• [WHAT IS ASKED]
Skip the pictures and extract all of the lines exactly as written.
========
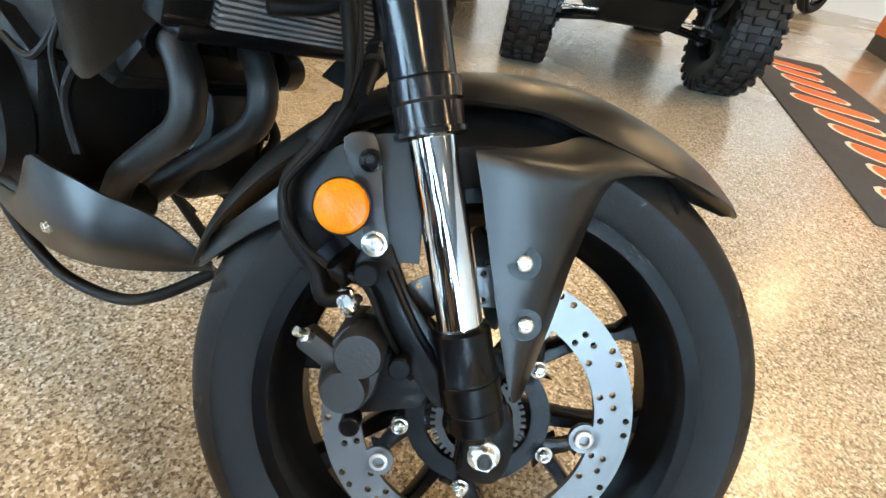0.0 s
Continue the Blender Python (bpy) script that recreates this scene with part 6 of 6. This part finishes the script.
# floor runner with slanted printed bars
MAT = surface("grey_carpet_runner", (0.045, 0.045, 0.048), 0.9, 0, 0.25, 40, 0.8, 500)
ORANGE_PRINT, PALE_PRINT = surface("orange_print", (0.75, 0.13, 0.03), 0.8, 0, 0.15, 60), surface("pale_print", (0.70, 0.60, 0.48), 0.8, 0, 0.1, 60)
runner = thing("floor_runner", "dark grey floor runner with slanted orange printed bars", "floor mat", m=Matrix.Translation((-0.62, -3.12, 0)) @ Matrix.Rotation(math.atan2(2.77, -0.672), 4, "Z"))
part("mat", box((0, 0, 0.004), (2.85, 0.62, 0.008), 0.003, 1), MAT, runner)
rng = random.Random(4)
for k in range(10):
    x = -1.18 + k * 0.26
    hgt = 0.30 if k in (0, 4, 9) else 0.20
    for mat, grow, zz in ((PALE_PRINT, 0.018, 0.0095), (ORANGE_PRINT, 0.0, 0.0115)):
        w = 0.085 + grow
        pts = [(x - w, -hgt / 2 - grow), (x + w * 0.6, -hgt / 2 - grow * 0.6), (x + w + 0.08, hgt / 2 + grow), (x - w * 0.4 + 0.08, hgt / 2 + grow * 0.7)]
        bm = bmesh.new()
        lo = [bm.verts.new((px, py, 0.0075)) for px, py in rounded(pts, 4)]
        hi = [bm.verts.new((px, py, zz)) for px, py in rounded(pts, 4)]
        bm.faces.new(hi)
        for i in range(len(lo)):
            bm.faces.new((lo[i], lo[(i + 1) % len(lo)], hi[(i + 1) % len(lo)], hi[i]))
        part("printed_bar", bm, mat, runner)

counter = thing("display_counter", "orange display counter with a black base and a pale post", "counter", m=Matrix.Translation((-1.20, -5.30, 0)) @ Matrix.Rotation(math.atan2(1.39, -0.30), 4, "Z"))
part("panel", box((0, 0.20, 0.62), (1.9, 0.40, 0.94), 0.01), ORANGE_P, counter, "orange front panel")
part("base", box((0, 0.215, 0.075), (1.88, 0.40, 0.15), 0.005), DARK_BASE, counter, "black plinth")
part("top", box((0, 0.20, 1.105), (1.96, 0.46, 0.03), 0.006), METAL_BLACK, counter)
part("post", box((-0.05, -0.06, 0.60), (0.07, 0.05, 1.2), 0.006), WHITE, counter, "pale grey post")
========
• [ANSWER TO THE TASK]
0.0 s
Continue the Blender Python (bpy) script that recreates this scene with part 6 of 6. This part finishes the script.
# floor runner with slanted printed bars
MAT = surface("grey_carpet_runner", (0.045, 0.045, 0.048), 0.9, 0, 0.25, 40, 0.8, 500)
ORANGE_PRINT, PALE_PRINT = surface("orange_print", (0.75, 0.13, 0.03), 0.8, 0, 0.15, 60), surface("pale_print", (0.70, 0.60, 0.48), 0.8, 0, 0.1, 60)
runner = thing("floor_runner", "dark grey floor runner with slanted orange printed bars", "floor mat", m=Matrix.Translation((-0.62, -3.12, 0)) @ Matrix.Rotation(math.atan2(2.77, -0.672), 4, "Z"))
part("mat", box((0, 0, 0.004), (2.85, 0.62, 0.008), 0.003, 1), MAT, runner)
rng = random.Random(4)
for k in range(10):
    x = -1.18 + k * 0.26
    hgt = 0.30 if k in (0, 4, 9) else 0.20
    for mat, grow, zz in ((PALE_PRINT, 0.018, 0.0095), (ORANGE_PRINT, 0.0, 0.0115)):
        w = 0.085 + grow
        pts = [(x - w, -hgt / 2 - grow), (x + w * 0.6, -hgt / 2 - grow * 0.6), (x + w + 0.08, hgt / 2 + grow), (x - w * 0.4 + 0.08, hgt / 2 + grow * 0.7)]
        bm = bmesh.new()
        lo = [bm.verts.new((px, py, 0.0075)) for px, py in rounded(pts, 4)]
        hi = [bm.verts.new((px, py, zz)) for px, py in rounded(pts, 4)]
        bm.faces.new(hi)
        for i in range(len(lo)):
            bm.faces.new((lo[i], lo[(i + 1) % len(lo)], hi[(i + 1) % len(lo)], hi[i]))
        part("printed_bar", bm, mat, runner)

counter = thing("display_counter", "orange display counter with a black base and a pale post", "counter", m=Matrix.Translation((-1.20, -5.30, 0)) @ Matrix.Rotation(math.atan2(1.39, -0.30), 4, "Z"))
part("panel", box((0, 0.20, 0.62), (1.9, 0.40, 0.94), 0.01), ORANGE_P, counter, "orange front panel")
part("base", box((0, 0.215, 0.075), (1.88, 0.40, 0.15), 0.005), DARK_BASE, counter, "black plinth")
part("top", box((0, 0.20, 1.105), (1.96, 0.46, 0.03), 0.006), METAL_BLACK, counter)
part("post", box((-0.05, -0.06, 0.60), (0.07, 0.05, 1.2), 0.006), WHITE, counter, "pale grey post")